Leadership (Part Three: Communication)

In the last couple weeks, we’ve looked at how leaders are planners, and how leaders take action. This week, I want to talk about some other characteristics of leaders. 

Good leaders know how to communicate their own personal vision. Great leaders inspire people to make that vision their own. 

One of the most compelling ways we can communicate is to share one’s belief in something. An even more powerful way of communicating is by demonstrating that belief. We do this by putting what we say into practice in our own lives. 

Kids growing up in families where exercise and working out is a culture, tend to be more active than kids from families that don’t. It’s the same thing with faith.
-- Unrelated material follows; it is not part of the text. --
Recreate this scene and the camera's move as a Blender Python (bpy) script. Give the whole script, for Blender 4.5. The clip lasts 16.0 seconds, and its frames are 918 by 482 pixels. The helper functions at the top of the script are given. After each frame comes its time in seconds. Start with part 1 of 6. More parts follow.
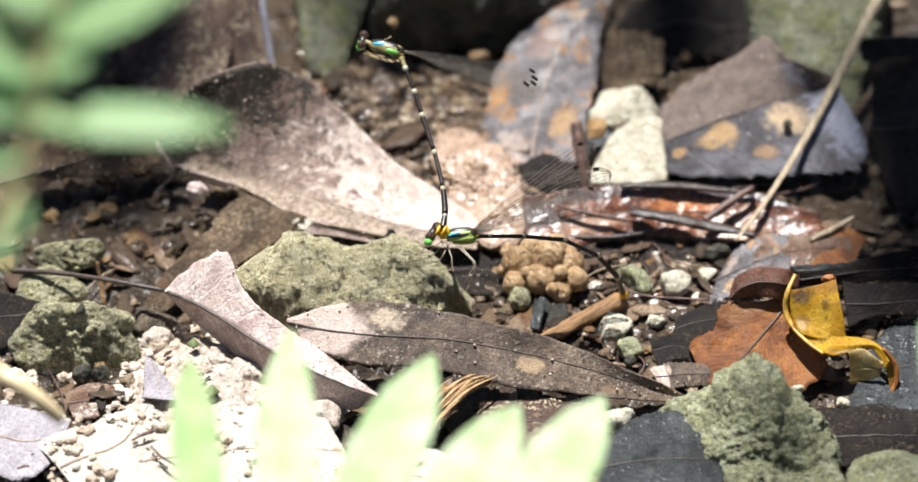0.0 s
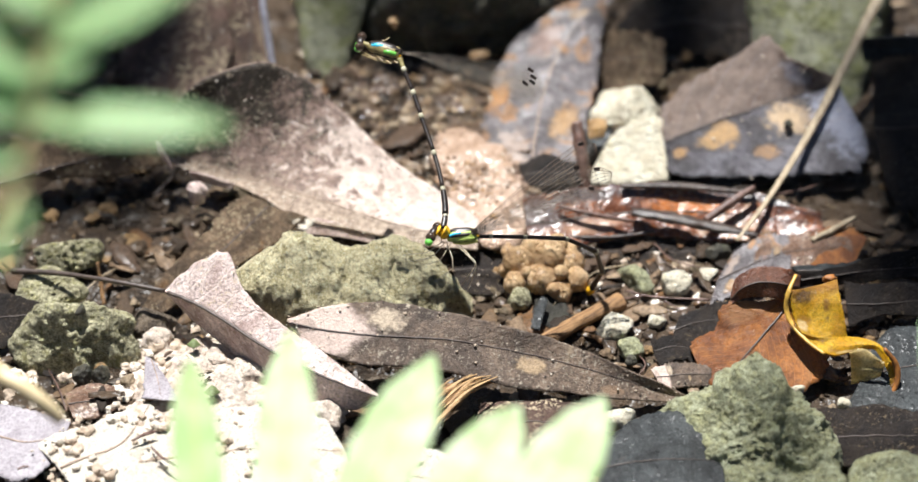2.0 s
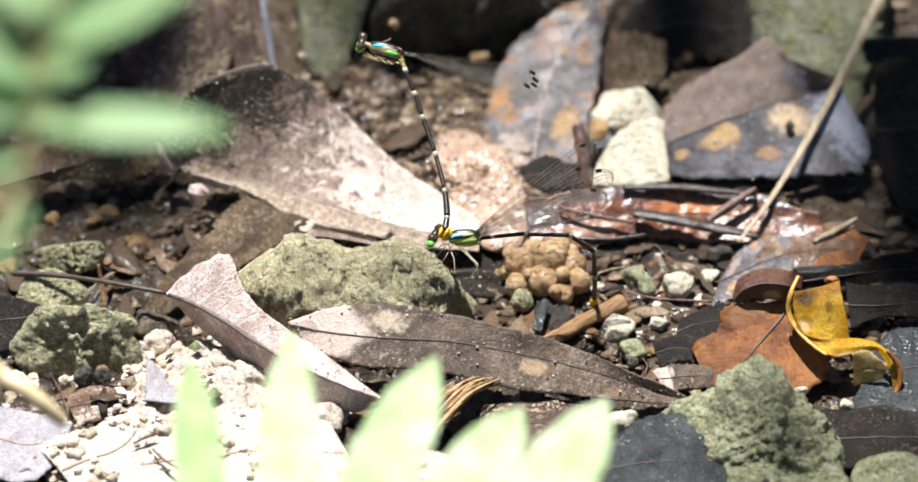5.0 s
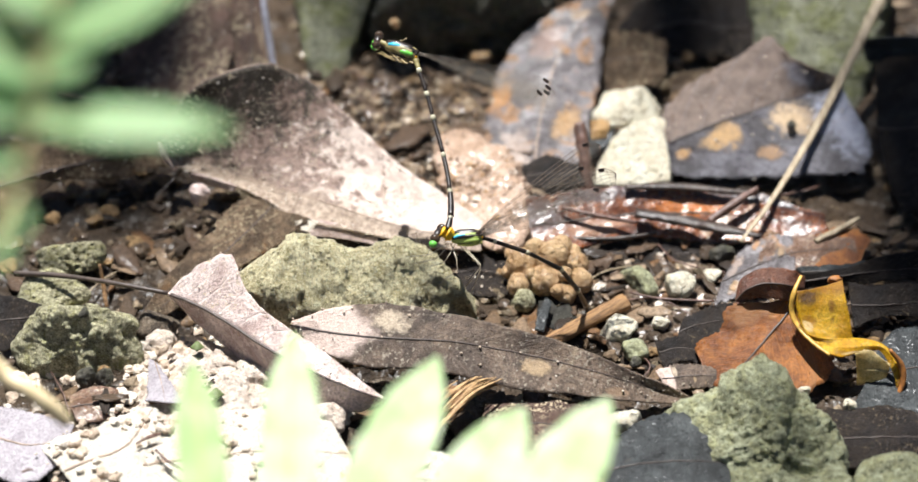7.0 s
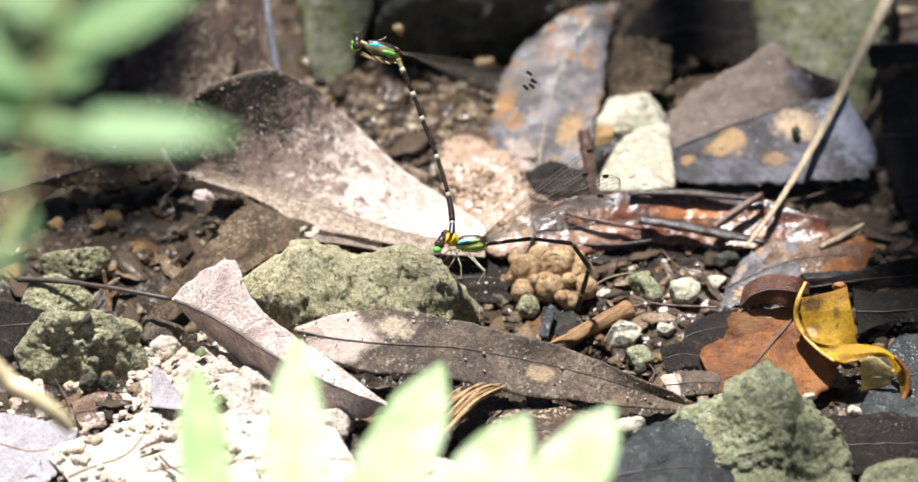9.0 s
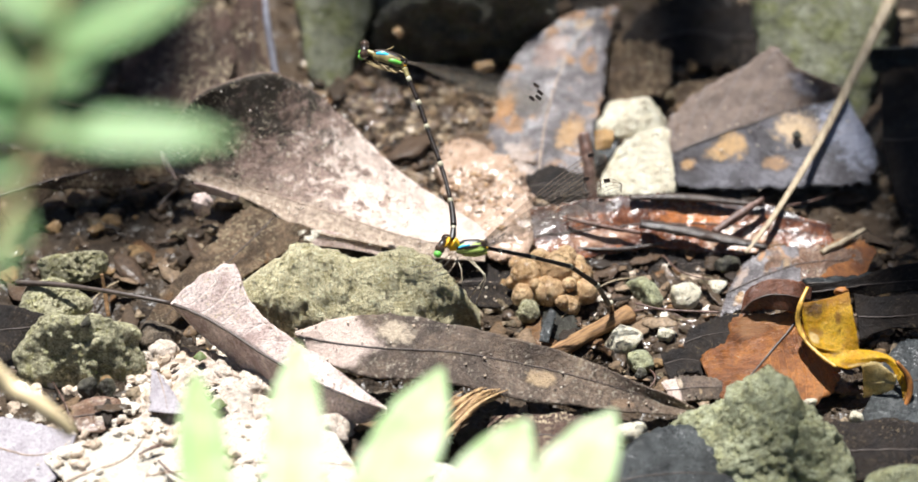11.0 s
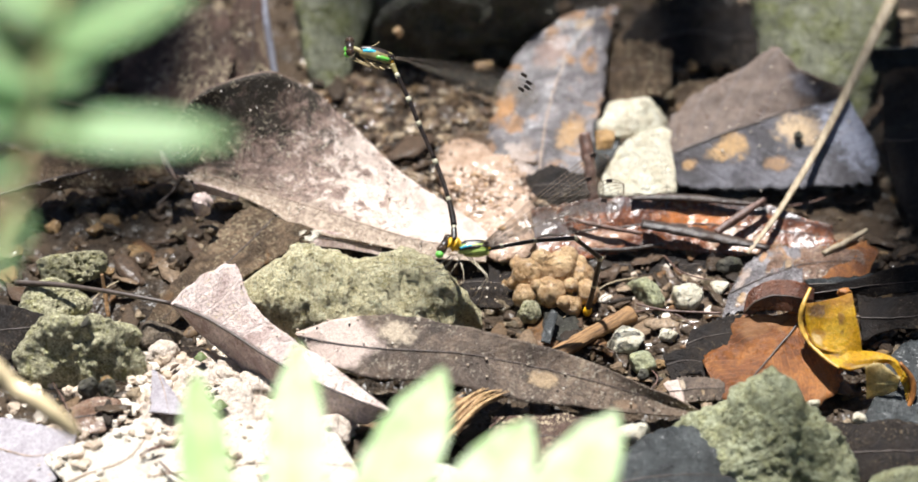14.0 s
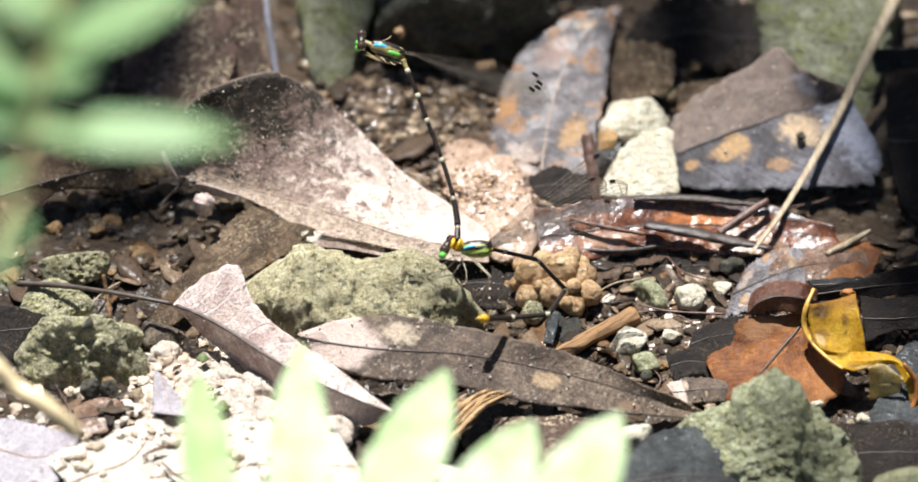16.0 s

If a family lives out their faith, the whole family tends to do it. 

If you grow up around a culture of hunting, you’re likely to enjoy hunting yourself, and are at least familiar with the whole process. just like families that are “gear heads,” building and racing cars. Their kids typically know their way around a garage and a wrench. 

Rachel Cruze says, “More is caught than taught.” This means that people often learn more from what they observe about you than from what they hear from you. 

Leaders also never stop learning. They listen, evaluate and make course corrections. They’re willing to admit mistakes, and change direction when necessary. All of these things require communication. 

But before any of that, a leader has to communicate that they care. I’ve heard this quote from several speakers, but it’s originally attributed to Theodore Roosevelt: “People don’t care how much you know until they know how much you care.

Communicate that, and you’ll be able to communicate everything else. Sometimes you don’t even need words. Remember, “It’s not just what you say, it’s what you do!”